▶ _Collected material_:
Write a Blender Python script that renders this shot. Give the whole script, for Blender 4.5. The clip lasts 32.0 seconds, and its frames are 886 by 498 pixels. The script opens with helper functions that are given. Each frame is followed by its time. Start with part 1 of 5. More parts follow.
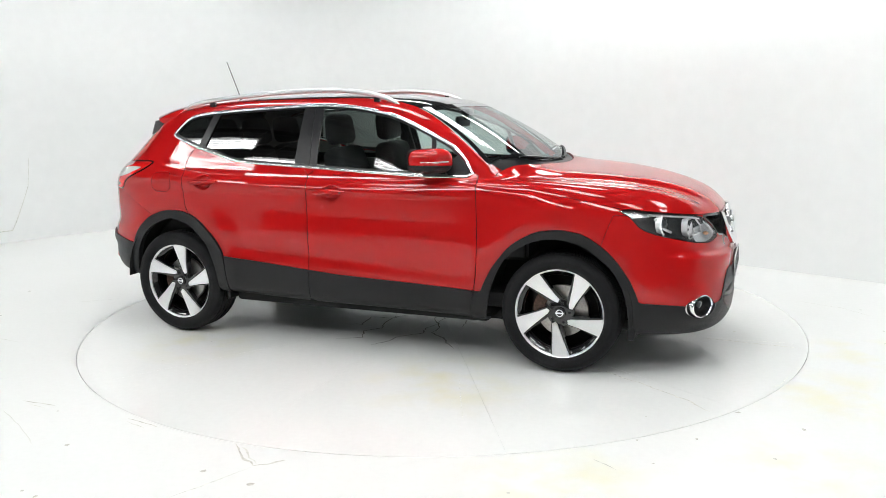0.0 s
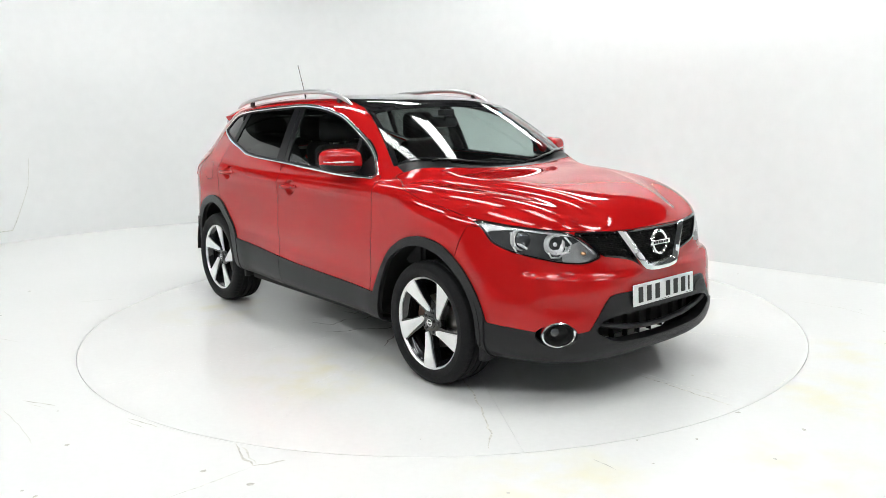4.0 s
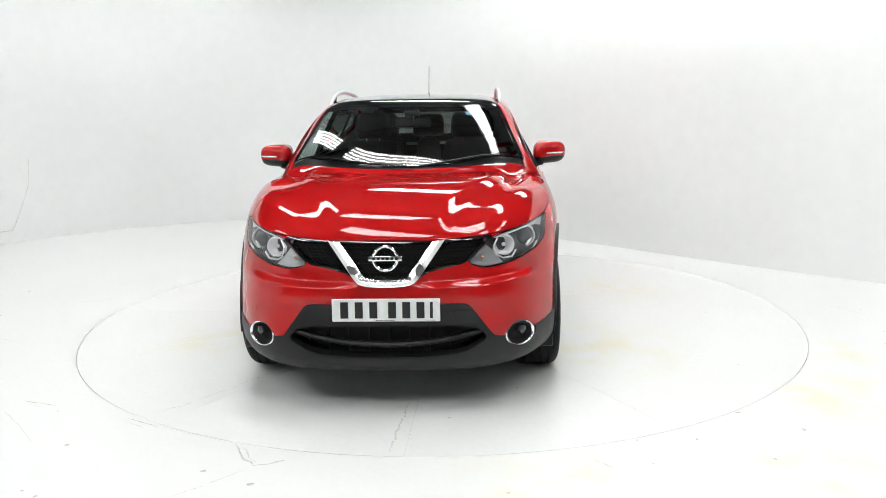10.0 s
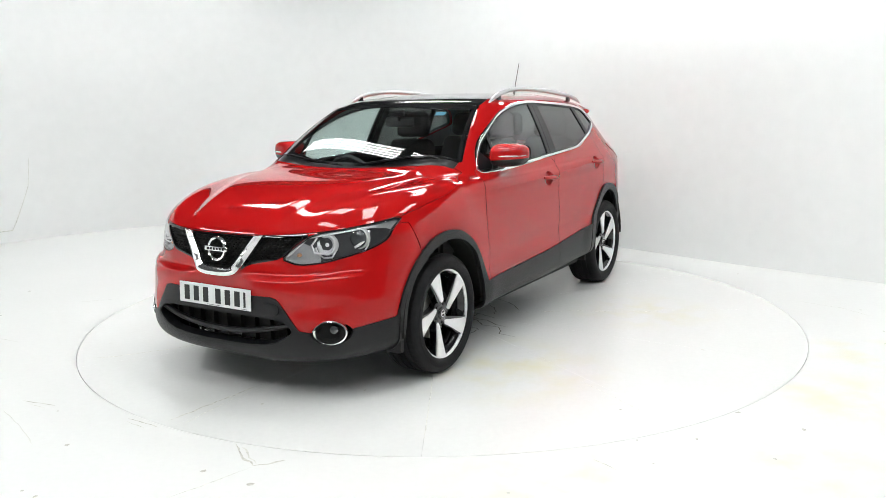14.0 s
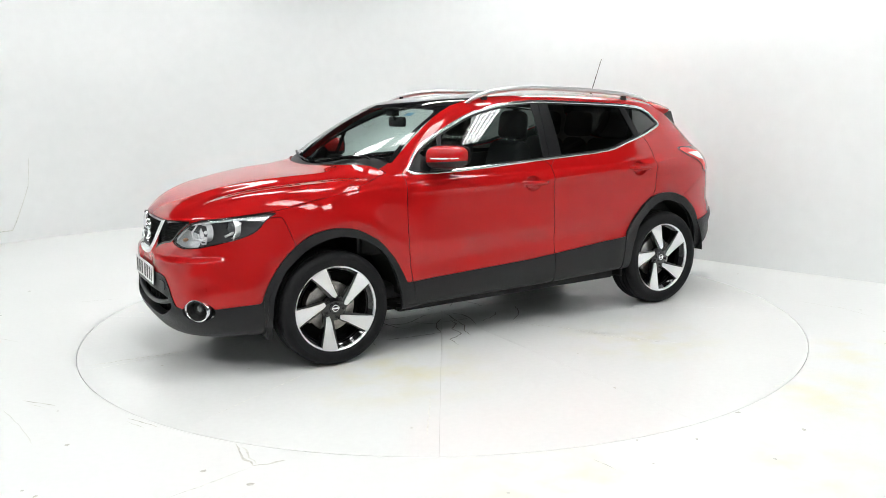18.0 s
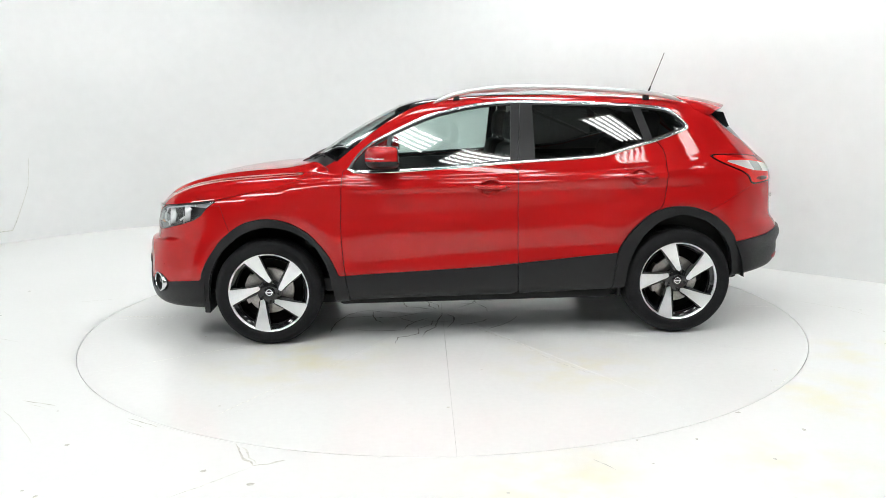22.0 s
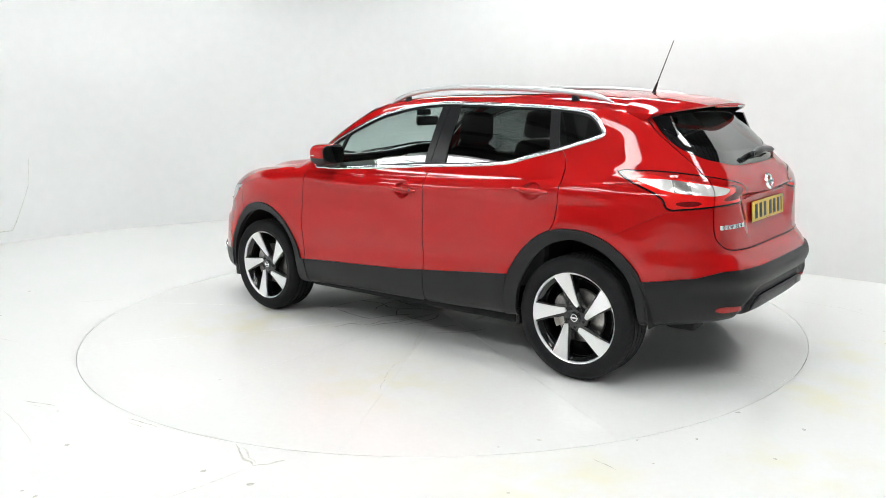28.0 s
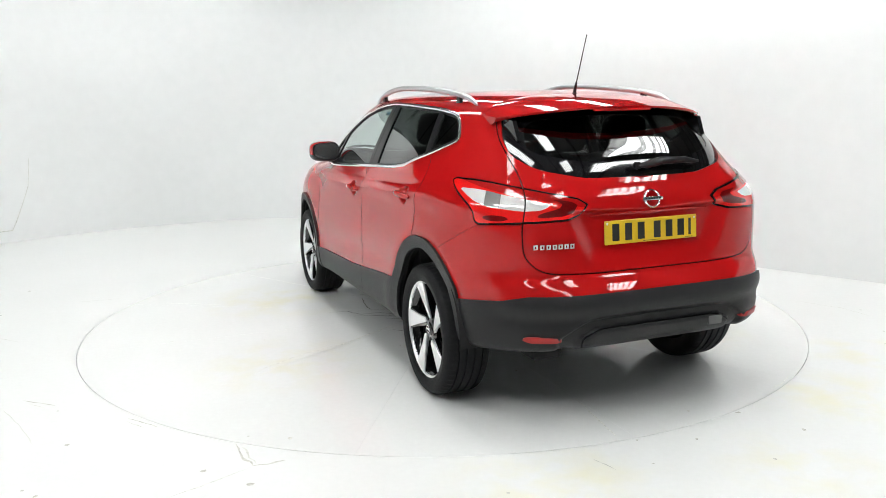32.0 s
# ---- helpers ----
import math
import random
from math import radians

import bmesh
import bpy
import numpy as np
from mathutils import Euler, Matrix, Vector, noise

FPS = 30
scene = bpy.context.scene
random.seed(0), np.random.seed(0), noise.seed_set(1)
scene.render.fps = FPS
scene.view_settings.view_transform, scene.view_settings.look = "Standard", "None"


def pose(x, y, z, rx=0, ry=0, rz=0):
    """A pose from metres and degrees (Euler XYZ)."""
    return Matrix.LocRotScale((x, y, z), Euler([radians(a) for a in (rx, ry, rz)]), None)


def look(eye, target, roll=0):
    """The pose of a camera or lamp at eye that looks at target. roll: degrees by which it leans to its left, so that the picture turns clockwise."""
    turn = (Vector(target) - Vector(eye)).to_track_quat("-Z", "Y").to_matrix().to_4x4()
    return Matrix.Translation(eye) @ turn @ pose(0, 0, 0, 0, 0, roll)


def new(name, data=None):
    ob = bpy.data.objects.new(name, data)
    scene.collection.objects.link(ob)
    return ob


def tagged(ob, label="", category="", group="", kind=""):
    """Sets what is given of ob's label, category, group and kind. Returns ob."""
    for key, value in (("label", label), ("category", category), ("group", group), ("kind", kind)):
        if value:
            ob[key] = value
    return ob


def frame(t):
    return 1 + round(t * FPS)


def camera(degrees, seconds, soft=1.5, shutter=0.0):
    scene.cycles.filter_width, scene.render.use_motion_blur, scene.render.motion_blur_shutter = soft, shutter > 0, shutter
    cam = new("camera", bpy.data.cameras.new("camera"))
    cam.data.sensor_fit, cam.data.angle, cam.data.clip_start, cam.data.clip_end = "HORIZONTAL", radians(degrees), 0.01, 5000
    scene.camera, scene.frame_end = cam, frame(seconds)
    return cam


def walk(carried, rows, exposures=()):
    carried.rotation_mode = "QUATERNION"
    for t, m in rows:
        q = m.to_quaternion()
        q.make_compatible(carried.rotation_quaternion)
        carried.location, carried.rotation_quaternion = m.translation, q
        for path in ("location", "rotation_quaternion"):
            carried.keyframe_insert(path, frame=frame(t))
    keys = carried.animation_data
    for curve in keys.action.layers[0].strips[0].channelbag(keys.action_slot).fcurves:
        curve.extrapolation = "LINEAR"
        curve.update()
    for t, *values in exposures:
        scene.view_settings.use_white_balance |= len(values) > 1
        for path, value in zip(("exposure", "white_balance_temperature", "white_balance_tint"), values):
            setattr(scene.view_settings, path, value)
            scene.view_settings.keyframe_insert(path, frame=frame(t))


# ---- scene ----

▶ _Task description_: All lines above from the one containing "scene.camera, scene.frame_end = cam, frame(seconds)" to the one containing "q.make_compatible(carried.rotation_quaternion)" must be repeated exactly, both lines included, and no others.

▶ _Task output_:
    scene.camera, scene.frame_end = cam, frame(seconds)
    return cam


def walk(carried, rows, exposures=()):
    carried.rotation_mode = "QUATERNION"
    for t, m in rows:
        q = m.to_quaternion()
        q.make_compatible(carried.rotation_quaternion)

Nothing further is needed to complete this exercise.